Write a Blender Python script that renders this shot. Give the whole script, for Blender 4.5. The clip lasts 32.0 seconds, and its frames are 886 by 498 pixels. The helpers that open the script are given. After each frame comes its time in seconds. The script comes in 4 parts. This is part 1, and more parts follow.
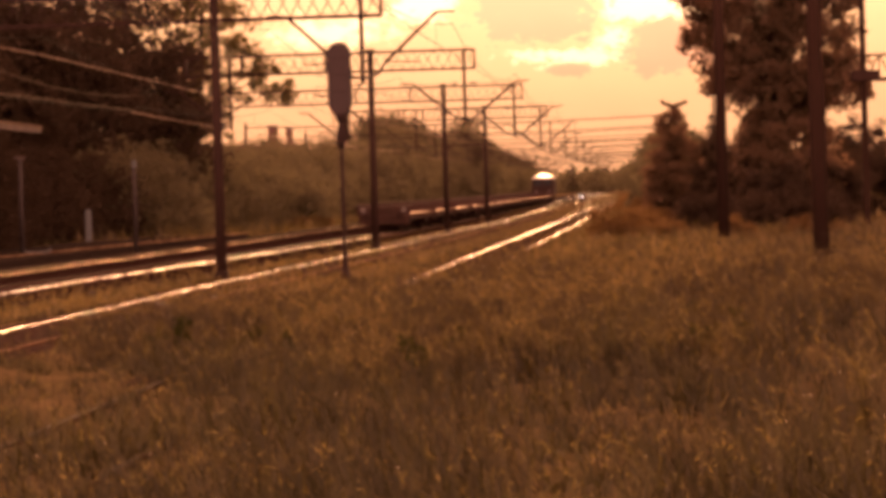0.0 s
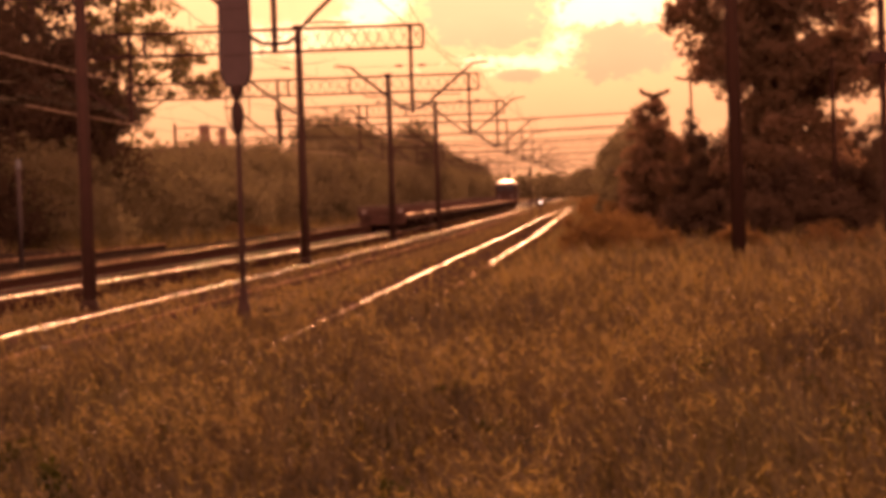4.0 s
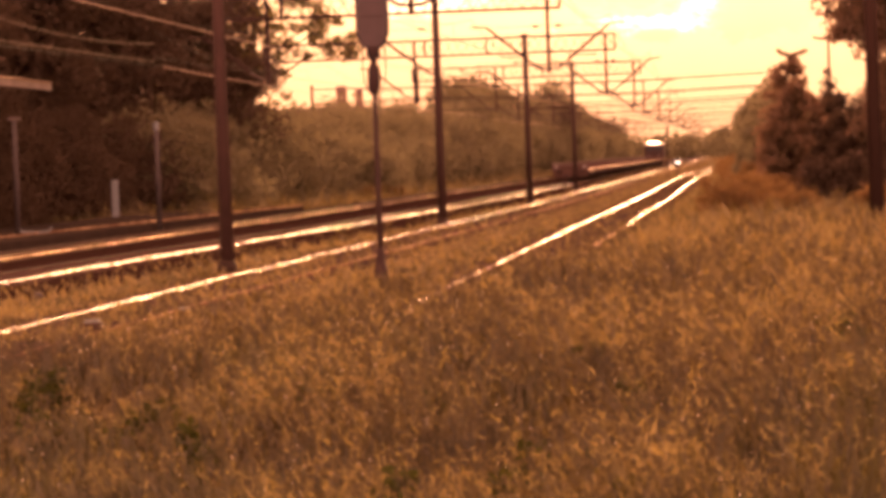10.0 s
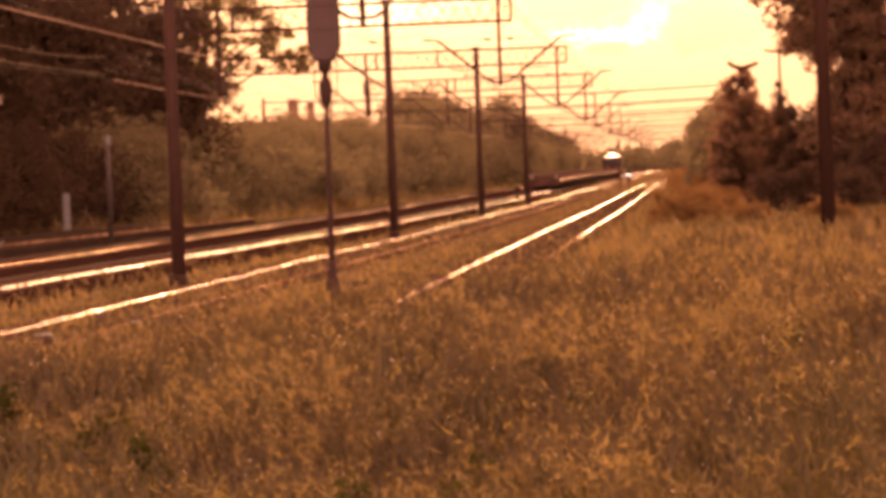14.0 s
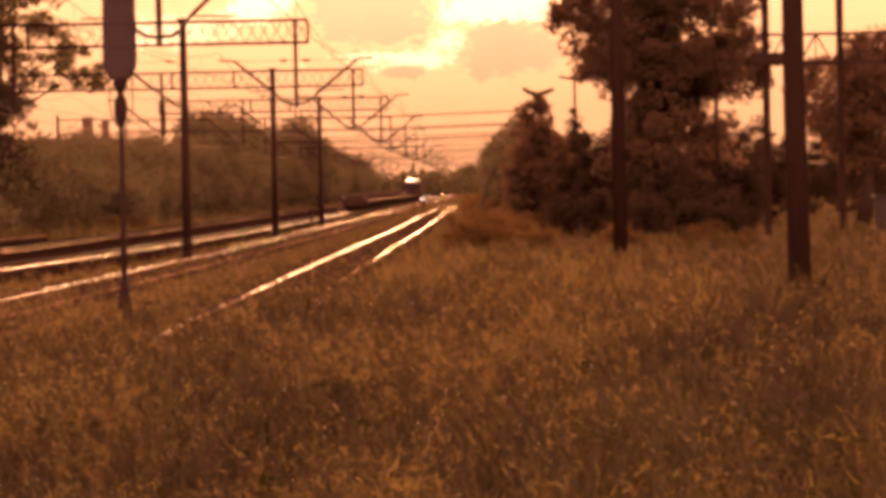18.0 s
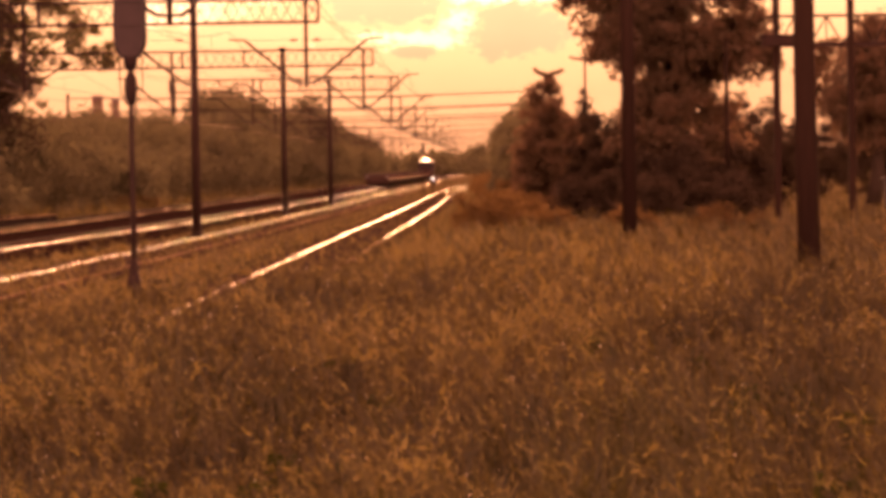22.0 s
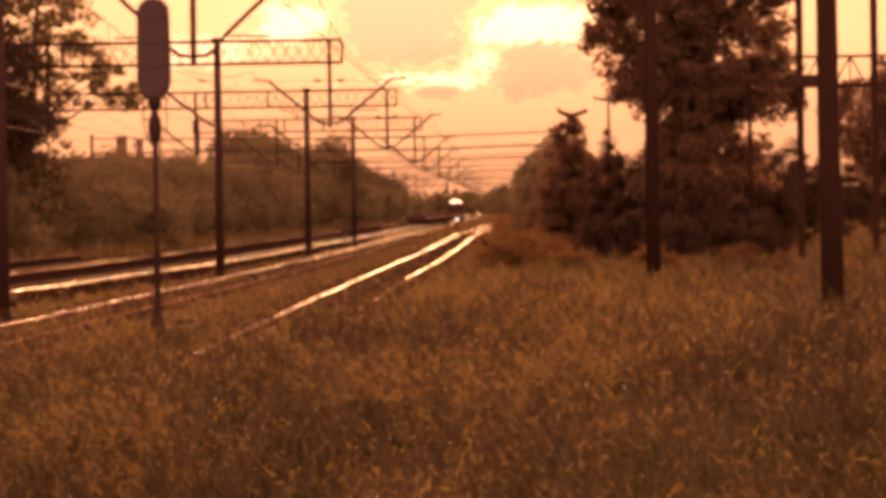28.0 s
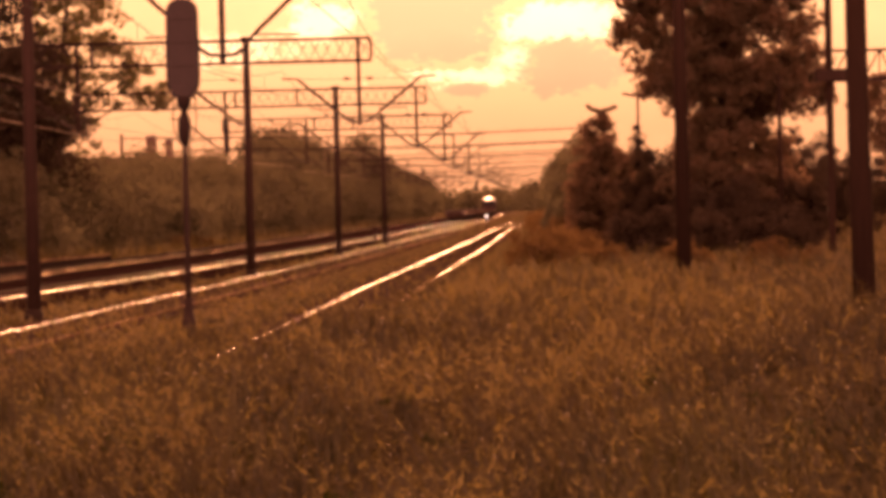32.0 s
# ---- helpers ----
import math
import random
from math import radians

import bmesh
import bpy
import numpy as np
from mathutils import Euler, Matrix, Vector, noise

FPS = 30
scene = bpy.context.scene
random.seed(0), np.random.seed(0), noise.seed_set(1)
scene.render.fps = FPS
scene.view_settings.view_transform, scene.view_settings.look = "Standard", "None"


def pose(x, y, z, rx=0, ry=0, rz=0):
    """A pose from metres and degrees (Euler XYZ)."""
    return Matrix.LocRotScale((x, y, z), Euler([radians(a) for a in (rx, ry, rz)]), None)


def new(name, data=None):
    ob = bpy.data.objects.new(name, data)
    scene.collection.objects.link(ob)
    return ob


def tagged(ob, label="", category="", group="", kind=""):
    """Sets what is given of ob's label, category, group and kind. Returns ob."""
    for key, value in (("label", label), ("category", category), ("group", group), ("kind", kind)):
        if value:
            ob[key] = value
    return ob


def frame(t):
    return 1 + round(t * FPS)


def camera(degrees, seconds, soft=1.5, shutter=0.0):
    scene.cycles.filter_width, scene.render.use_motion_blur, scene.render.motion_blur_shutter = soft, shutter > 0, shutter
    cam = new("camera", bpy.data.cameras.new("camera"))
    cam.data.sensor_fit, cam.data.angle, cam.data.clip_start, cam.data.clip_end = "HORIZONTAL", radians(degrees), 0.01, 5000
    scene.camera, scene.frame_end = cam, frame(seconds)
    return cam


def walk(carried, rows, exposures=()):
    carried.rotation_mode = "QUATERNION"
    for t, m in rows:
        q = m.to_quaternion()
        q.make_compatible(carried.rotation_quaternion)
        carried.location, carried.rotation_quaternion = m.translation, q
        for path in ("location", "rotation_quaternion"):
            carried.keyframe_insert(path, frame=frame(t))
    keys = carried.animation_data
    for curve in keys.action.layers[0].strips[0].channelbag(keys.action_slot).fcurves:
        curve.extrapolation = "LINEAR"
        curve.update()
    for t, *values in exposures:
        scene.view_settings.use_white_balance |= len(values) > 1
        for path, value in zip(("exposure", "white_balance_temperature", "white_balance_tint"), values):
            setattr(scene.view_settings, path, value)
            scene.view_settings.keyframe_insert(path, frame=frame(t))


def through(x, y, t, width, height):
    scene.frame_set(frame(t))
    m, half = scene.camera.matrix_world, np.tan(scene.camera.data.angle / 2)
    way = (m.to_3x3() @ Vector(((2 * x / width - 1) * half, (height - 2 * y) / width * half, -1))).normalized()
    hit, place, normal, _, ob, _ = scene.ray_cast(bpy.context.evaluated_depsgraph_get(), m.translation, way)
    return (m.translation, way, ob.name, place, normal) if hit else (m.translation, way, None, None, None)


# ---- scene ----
# The camera nears from behind at first: seconds, place, heading to the right, pitch, lean (degrees).
APPROACH = [(0, 0.84, -23.7, 2.20, -2.641, -0.940, 1.72), (0.5, 0.57, -16.6, 2.17, -2.641, -0.990, 1.85),
            (1, 0.38, -11.4, 2.14, -2.810, -0.900, 1.82)]
# Then it stands and turns: seconds, place along y, heading, pitch, lean.
EYE_HEIGHT = 2.1
PATH = [
    (1.5, 0, -3.302, -1.022, 1.96), (2, 0, -2.220, -0.768, 2.00), (2.5, 0, -1.930, -0.454, 1.91),
    (3, 0, -1.873, -0.547, 1.82), (3.5, 0, -1.861, -0.496, 1.85), (4, 0, -1.859, -0.867, 1.93),
    (4.5, 0, -1.885, -1.215, 2.03), (6.5, 0, -1.434, -1.255, 1.91), (7, 0, -1.329, -1.520, 1.91),
    (7.5, 0, -1.508, -1.197, 1.95), (8, 0, -1.417, -1.085, 1.85), (8.5, 0, -1.541, -1.049, 1.90),
    (9, 0, -1.662, -1.086, 1.85), (9.5, 0, -2.224, -1.094, 1.90), (10, 0, -4.030, -1.415, 2.08),
    (10.5, 0, -4.338, -1.894, 2.05), (11, 0, -5.420, -1.888, 2.14), (11.5, 0, -5.602, -1.996, 2.19),
    (12, 0, -5.412, -1.573, 2.21), (12.5, 0, -4.949, -1.257, 2.16), (13, 0, -4.684, -1.475, 2.14),
    (13.5, 0, -3.956, -1.454, 2.19), (14, 0, -3.263, -1.237, 2.16), (14.5, 0, -1.795, -1.751, 1.74),
    (15, 0, -1.496, -1.594, 1.53), (15.5, 0, -1.166, -1.549, 1.43), (17.5, 0, 0.064, -1.101, 1.18),
    (18, 0, -0.000, -0.975, 1.16), (18.5, 0, 0.013, -0.658, 1.17), (19, 0, 0.000, -0.906, 1.17),
    (19.5, 0, 0.223, -0.962, 1.01), (20, 0, 0.125, -1.348, 0.92), (20.5, 0, -0.010, -1.487, 0.80),
    (21, 0, -0.093, -1.177, 0.83), (21.5, 0, -0.129, -1.205, 0.84), (22, 0, -0.154, -1.288, 0.90),
    (22.5, 0, 0.101, -1.359, 0.81), (23, 0, -0.119, -1.656, 0.79), (23.5, 0, -0.197, -1.693, 0.66),
    (24, 0, -0.140, -1.893, 0.62), (24.5, 0, -0.164, -1.868, 0.67), (25, 0, -0.001, -1.958, 0.67),
    (25.5, 0, -0.369, -1.448, 0.67), (26, 0, -0.389, -1.279, 0.67), (26.5, 0, -0.369, -0.868, 0.60),
    (28.5, 0, -0.571, -0.636, 1.01), (29, 0, -0.630, -0.650, 1.13), (29.5, 0, -0.856, -0.608, 1.22),
    (30, 0, -0.899, -0.966, 1.18), (30.5, 0, -0.976, -1.027, 1.15), (31, 0, -1.024, -1.058, 1.22),
    (31.5, 0, -1.088, -0.873, 1.41), (32, 0, -1.006, -0.676, 1.35),
]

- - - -

■ **SHORT PROBLEM**: Write out the full set of lines verbatim, without the pictures.

■ **COMPLETED TASK**:
Write a Blender Python script that renders this shot. Give the whole script, for Blender 4.5. The clip lasts 32.0 seconds, and its frames are 886 by 498 pixels. The helpers that open the script are given. After each frame comes its time in seconds. The script comes in 4 parts. This is part 1, and more parts follow.
0.0 s
4.0 s
10.0 s
14.0 s
18.0 s
22.0 s
28.0 s
32.0 s
# ---- helpers ----
import math
import random
from math import radians

import bmesh
import bpy
import numpy as np
from mathutils import Euler, Matrix, Vector, noise

FPS = 30
scene = bpy.context.scene
random.seed(0), np.random.seed(0), noise.seed_set(1)
scene.render.fps = FPS
scene.view_settings.view_transform, scene.view_settings.look = "Standard", "None"


def pose(x, y, z, rx=0, ry=0, rz=0):
    """A pose from metres and degrees (Euler XYZ)."""
    return Matrix.LocRotScale((x, y, z), Euler([radians(a) for a in (rx, ry, rz)]), None)


def new(name, data=None):
    ob = bpy.data.objects.new(name, data)
    scene.collection.objects.link(ob)
    return ob


def tagged(ob, label="", category="", group="", kind=""):
    """Sets what is given of ob's label, category, group and kind. Returns ob."""
    for key, value in (("label", label), ("category", category), ("group", group), ("kind", kind)):
        if value:
            ob[key] = value
    return ob


def frame(t):
    return 1 + round(t * FPS)


def camera(degrees, seconds, soft=1.5, shutter=0.0):
    scene.cycles.filter_width, scene.render.use_motion_blur, scene.render.motion_blur_shutter = soft, shutter > 0, shutter
    cam = new("camera", bpy.data.cameras.new("camera"))
    cam.data.sensor_fit, cam.data.angle, cam.data.clip_start, cam.data.clip_end = "HORIZONTAL", radians(degrees), 0.01, 5000
    scene.camera, scene.frame_end = cam, frame(seconds)
    return cam


def walk(carried, rows, exposures=()):
    carried.rotation_mode = "QUATERNION"
    for t, m in rows:
        q = m.to_quaternion()
        q.make_compatible(carried.rotation_quaternion)
        carried.location, carried.rotation_quaternion = m.translation, q
        for path in ("location", "rotation_quaternion"):
            carried.keyframe_insert(path, frame=frame(t))
    keys = carried.animation_data
    for curve in keys.action.layers[0].strips[0].channelbag(keys.action_slot).fcurves:
        curve.extrapolation = "LINEAR"
        curve.update()
    for t, *values in exposures:
        scene.view_settings.use_white_balance |= len(values) > 1
        for path, value in zip(("exposure", "white_balance_temperature", "white_balance_tint"), values):
            setattr(scene.view_settings, path, value)
            scene.view_settings.keyframe_insert(path, frame=frame(t))


def through(x, y, t, width, height):
    scene.frame_set(frame(t))
    m, half = scene.camera.matrix_world, np.tan(scene.camera.data.angle / 2)
    way = (m.to_3x3() @ Vector(((2 * x / width - 1) * half, (height - 2 * y) / width * half, -1))).normalized()
    hit, place, normal, _, ob, _ = scene.ray_cast(bpy.context.evaluated_depsgraph_get(), m.translation, way)
    return (m.translation, way, ob.name, place, normal) if hit else (m.translation, way, None, None, None)


# ---- scene ----
# The camera nears from behind at first: seconds, place, heading to the right, pitch, lean (degrees).
APPROACH = [(0, 0.84, -23.7, 2.20, -2.641, -0.940, 1.72), (0.5, 0.57, -16.6, 2.17, -2.641, -0.990, 1.85),
            (1, 0.38, -11.4, 2.14, -2.810, -0.900, 1.82)]
# Then it stands and turns: seconds, place along y, heading, pitch, lean.
EYE_HEIGHT = 2.1
PATH = [
    (1.5, 0, -3.302, -1.022, 1.96), (2, 0, -2.220, -0.768, 2.00), (2.5, 0, -1.930, -0.454, 1.91),
    (3, 0, -1.873, -0.547, 1.82), (3.5, 0, -1.861, -0.496, 1.85), (4, 0, -1.859, -0.867, 1.93),
    (4.5, 0, -1.885, -1.215, 2.03), (6.5, 0, -1.434, -1.255, 1.91), (7, 0, -1.329, -1.520, 1.91),
    (7.5, 0, -1.508, -1.197, 1.95), (8, 0, -1.417, -1.085, 1.85), (8.5, 0, -1.541, -1.049, 1.90),
    (9, 0, -1.662, -1.086, 1.85), (9.5, 0, -2.224, -1.094, 1.90), (10, 0, -4.030, -1.415, 2.08),
    (10.5, 0, -4.338, -1.894, 2.05), (11, 0, -5.420, -1.888, 2.14), (11.5, 0, -5.602, -1.996, 2.19),
    (12, 0, -5.412, -1.573, 2.21), (12.5, 0, -4.949, -1.257, 2.16), (13, 0, -4.684, -1.475, 2.14),
    (13.5, 0, -3.956, -1.454, 2.19), (14, 0, -3.263, -1.237, 2.16), (14.5, 0, -1.795, -1.751, 1.74),
    (15, 0, -1.496, -1.594, 1.53), (15.5, 0, -1.166, -1.549, 1.43), (17.5, 0, 0.064, -1.101, 1.18),
    (18, 0, -0.000, -0.975, 1.16), (18.5, 0, 0.013, -0.658, 1.17), (19, 0, 0.000, -0.906, 1.17),
    (19.5, 0, 0.223, -0.962, 1.01), (20, 0, 0.125, -1.348, 0.92), (20.5, 0, -0.010, -1.487, 0.80),
    (21, 0, -0.093, -1.177, 0.83), (21.5, 0, -0.129, -1.205, 0.84), (22, 0, -0.154, -1.288, 0.90),
    (22.5, 0, 0.101, -1.359, 0.81), (23, 0, -0.119, -1.656, 0.79), (23.5, 0, -0.197, -1.693, 0.66),
    (24, 0, -0.140, -1.893, 0.62), (24.5, 0, -0.164, -1.868, 0.67), (25, 0, -0.001, -1.958, 0.67),
    (25.5, 0, -0.369, -1.448, 0.67), (26, 0, -0.389, -1.279, 0.67), (26.5, 0, -0.369, -0.868, 0.60),
    (28.5, 0, -0.571, -0.636, 1.01), (29, 0, -0.630, -0.650, 1.13), (29.5, 0, -0.856, -0.608, 1.22),
    (30, 0, -0.899, -0.966, 1.18), (30.5, 0, -0.976, -1.027, 1.15), (31, 0, -1.024, -1.058, 1.22),
    (31.5, 0, -1.088, -0.873, 1.41), (32, 0, -1.006, -0.676, 1.35),
]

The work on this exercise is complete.